**INFORMATION PROVIDED**

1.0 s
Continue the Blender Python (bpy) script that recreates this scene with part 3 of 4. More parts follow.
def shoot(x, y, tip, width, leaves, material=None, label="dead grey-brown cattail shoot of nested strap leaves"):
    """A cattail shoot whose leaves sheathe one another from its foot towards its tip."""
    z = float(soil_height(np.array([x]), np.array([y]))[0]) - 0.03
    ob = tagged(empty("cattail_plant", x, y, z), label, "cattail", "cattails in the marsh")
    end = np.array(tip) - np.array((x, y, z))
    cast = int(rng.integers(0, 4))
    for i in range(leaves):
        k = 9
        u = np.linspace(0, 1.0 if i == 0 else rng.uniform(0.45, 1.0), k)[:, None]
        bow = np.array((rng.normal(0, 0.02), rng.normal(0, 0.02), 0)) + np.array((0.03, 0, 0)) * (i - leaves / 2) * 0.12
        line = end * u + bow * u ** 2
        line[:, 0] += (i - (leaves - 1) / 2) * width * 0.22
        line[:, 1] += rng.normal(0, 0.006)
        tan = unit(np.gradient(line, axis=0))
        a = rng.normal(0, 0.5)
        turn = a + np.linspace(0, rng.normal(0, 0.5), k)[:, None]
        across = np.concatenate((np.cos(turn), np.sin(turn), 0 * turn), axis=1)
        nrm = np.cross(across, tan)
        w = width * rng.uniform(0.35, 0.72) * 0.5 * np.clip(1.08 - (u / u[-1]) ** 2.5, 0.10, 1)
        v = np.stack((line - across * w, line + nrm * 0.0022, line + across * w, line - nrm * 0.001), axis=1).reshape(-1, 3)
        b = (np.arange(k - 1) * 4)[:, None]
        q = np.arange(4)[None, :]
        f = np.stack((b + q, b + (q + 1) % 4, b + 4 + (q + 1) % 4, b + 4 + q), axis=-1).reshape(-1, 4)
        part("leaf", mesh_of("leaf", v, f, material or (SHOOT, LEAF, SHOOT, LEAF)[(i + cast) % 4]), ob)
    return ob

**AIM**
Reproduce all of the data exactly as given.

**FULL RESPONSE**
1.0 s
Continue the Blender Python (bpy) script that recreates this scene with part 3 of 4. More parts follow.
def shoot(x, y, tip, width, leaves, material=None, label="dead grey-brown cattail shoot of nested strap leaves"):
    """A cattail shoot whose leaves sheathe one another from its foot towards its tip."""
    z = float(soil_height(np.array([x]), np.array([y]))[0]) - 0.03
    ob = tagged(empty("cattail_plant", x, y, z), label, "cattail", "cattails in the marsh")
    end = np.array(tip) - np.array((x, y, z))
    cast = int(rng.integers(0, 4))
    for i in range(leaves):
        k = 9
        u = np.linspace(0, 1.0 if i == 0 else rng.uniform(0.45, 1.0), k)[:, None]
        bow = np.array((rng.normal(0, 0.02), rng.normal(0, 0.02), 0)) + np.array((0.03, 0, 0)) * (i - leaves / 2) * 0.12
        line = end * u + bow * u ** 2
        line[:, 0] += (i - (leaves - 1) / 2) * width * 0.22
        line[:, 1] += rng.normal(0, 0.006)
        tan = unit(np.gradient(line, axis=0))
        a = rng.normal(0, 0.5)
        turn = a + np.linspace(0, rng.normal(0, 0.5), k)[:, None]
        across = np.concatenate((np.cos(turn), np.sin(turn), 0 * turn), axis=1)
        nrm = np.cross(across, tan)
        w = width * rng.uniform(0.35, 0.72) * 0.5 * np.clip(1.08 - (u / u[-1]) ** 2.5, 0.10, 1)
        v = np.stack((line - across * w, line + nrm * 0.0022, line + across * w, line - nrm * 0.001), axis=1).reshape(-1, 3)
        b = (np.arange(k - 1) * 4)[:, None]
        q = np.arange(4)[None, :]
        f = np.stack((b + q, b + (q + 1) % 4, b + 4 + (q + 1) % 4, b + 4 + q), axis=-1).reshape(-1, 4)
        part("leaf", mesh_of("leaf", v, f, material or (SHOOT, LEAF, SHOOT, LEAF)[(i + cast) % 4]), ob)
    return ob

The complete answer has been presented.